Americans forgot their own history and therefore failed to appreciate their own willingness to indulge in massive law-breaking, incendiarism and murder. The rise of civil disobedience in the 1960s, which in many cases involved violating bad laws in a good cause, may have played a part in the fires that soon broke out. In addition to the ghetto rioting that so grievously wounded Los Angeles, Newark, Detroit and Washington, among many other cities, white college students took to mass demonstrations that passed the line into illegality in Berkeley, New York and Washington.

Although the popular imagination had consigned rioting to the past until the Rodney King explosion, in truth America has never ceased having episodes of serious public disorder. Since the 1960s Miami, Boston, Philadelphia and other places have been visited with mob violence. It’s possible that a nation sickened by events in Los Angeles will now call off its social wars, but the people who sell fire insurance aren’t counting on it.
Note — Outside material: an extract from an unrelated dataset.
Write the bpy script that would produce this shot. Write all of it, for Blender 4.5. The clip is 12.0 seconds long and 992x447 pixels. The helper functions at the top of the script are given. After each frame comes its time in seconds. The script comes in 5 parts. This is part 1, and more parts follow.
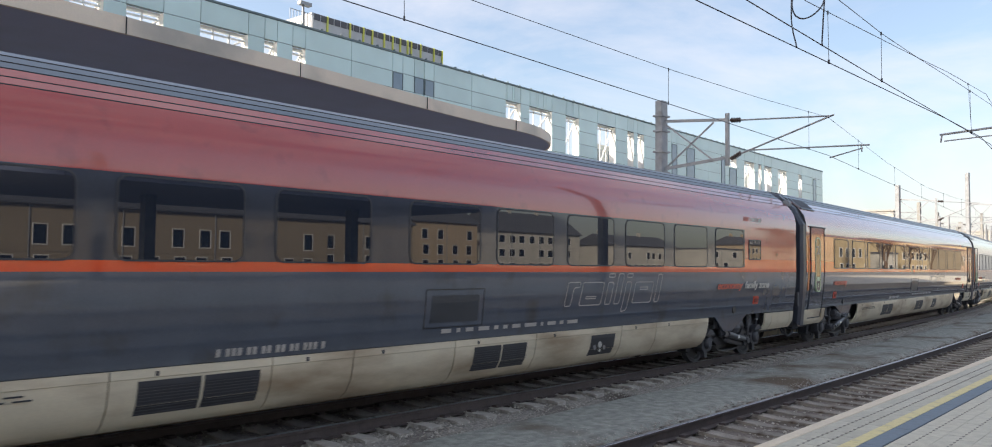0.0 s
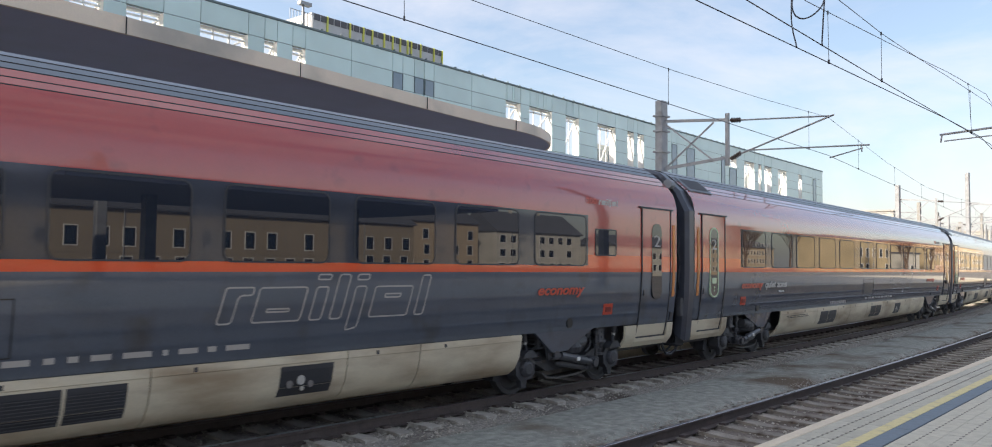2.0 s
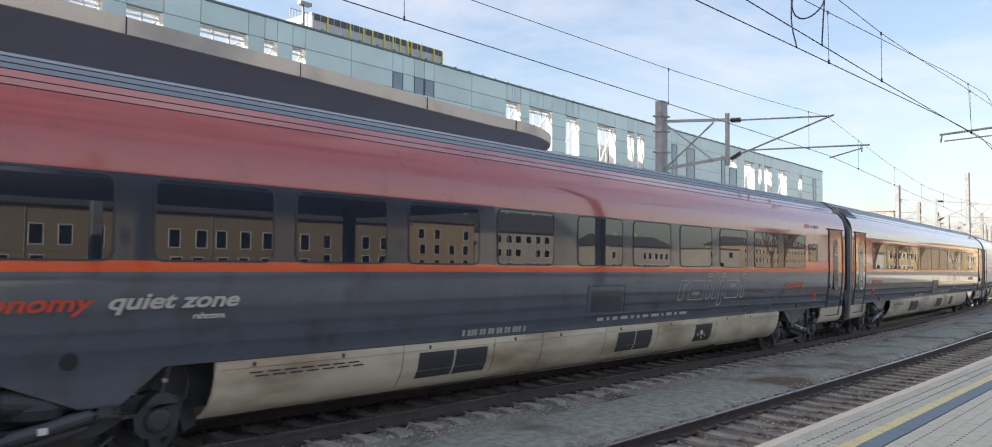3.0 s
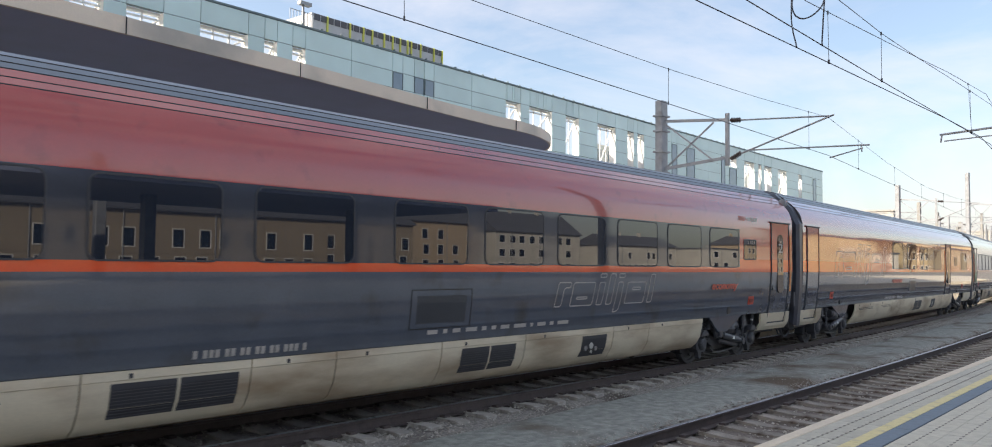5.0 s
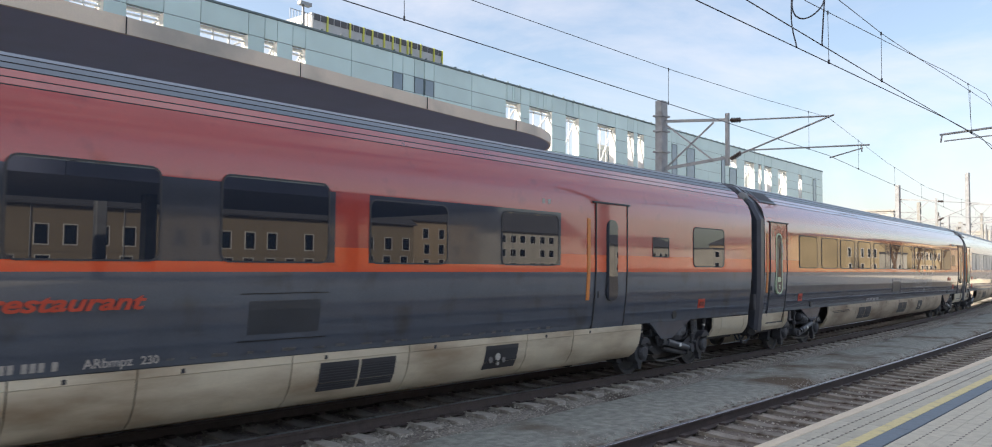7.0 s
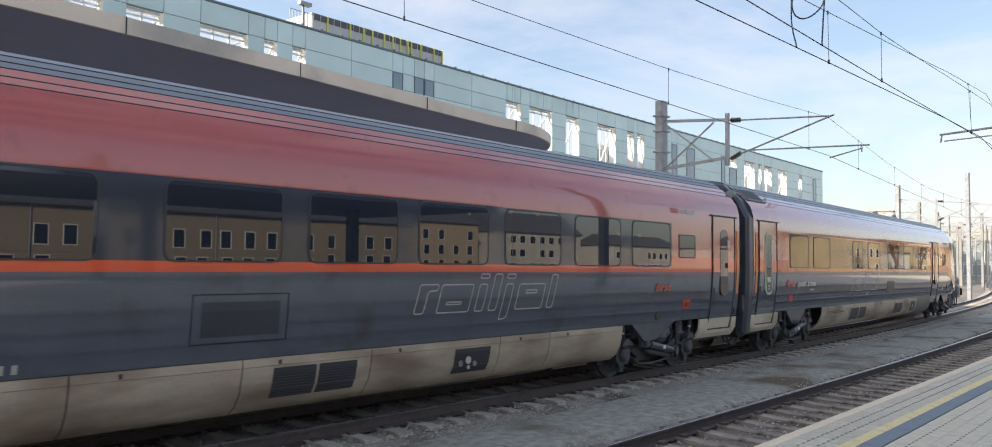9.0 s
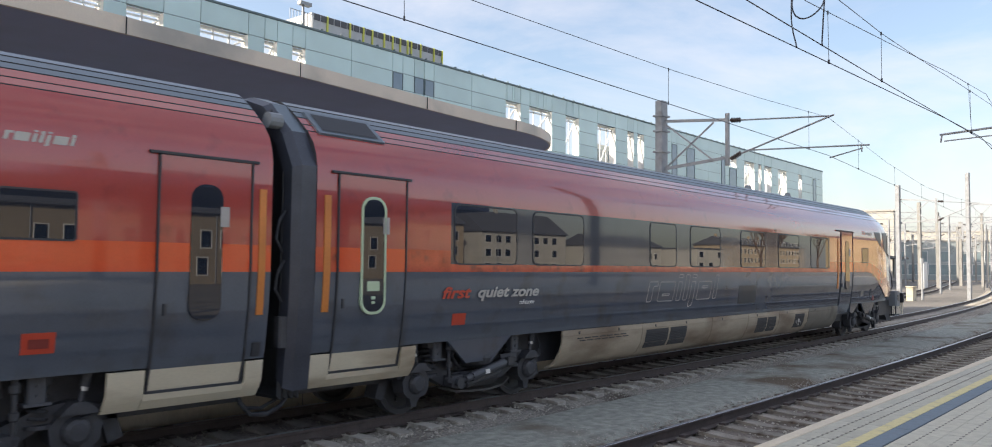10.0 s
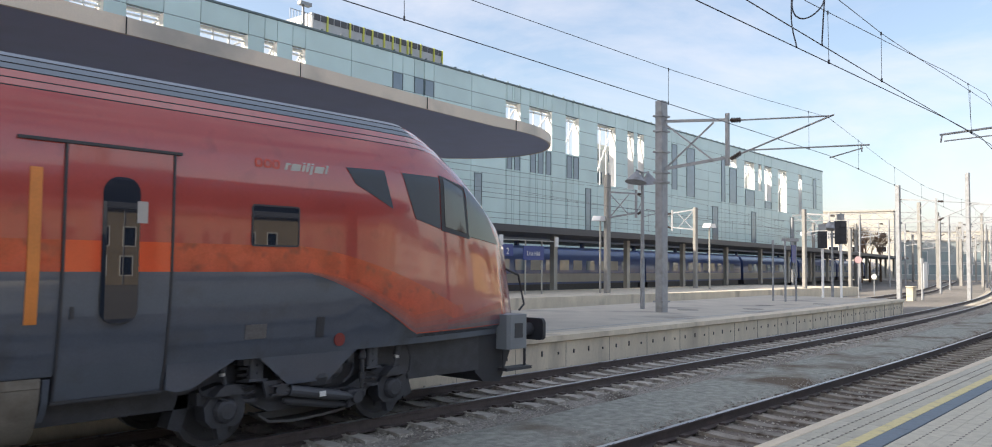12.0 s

In contrast to the past, when no quarter was given to lawbreakers, today’s public officials make statements based on a tacit acceptance of the rioting in our political processes. That doesn’t bode well for civil peace. The middle class, already shaken by the thought that law enforcement might offer no protection, may take the equivocal language of those in authority as a signal to arm itself and prepare to join the fray next time. Gun sales in Los Angeles soared after the recent disturbances.

Rioting has been particularly intense in periods of large-scale immigration and an emphasis on cultural, religious and racial difference--in the 1840s, at the turn of the century and now. Putting a premium on cultural diversity instead of cultural unity doesn’t mean that rioting is sure to follow, but experience suggests that when you encourage division you may get violence. Let’s hope the past is not prologue.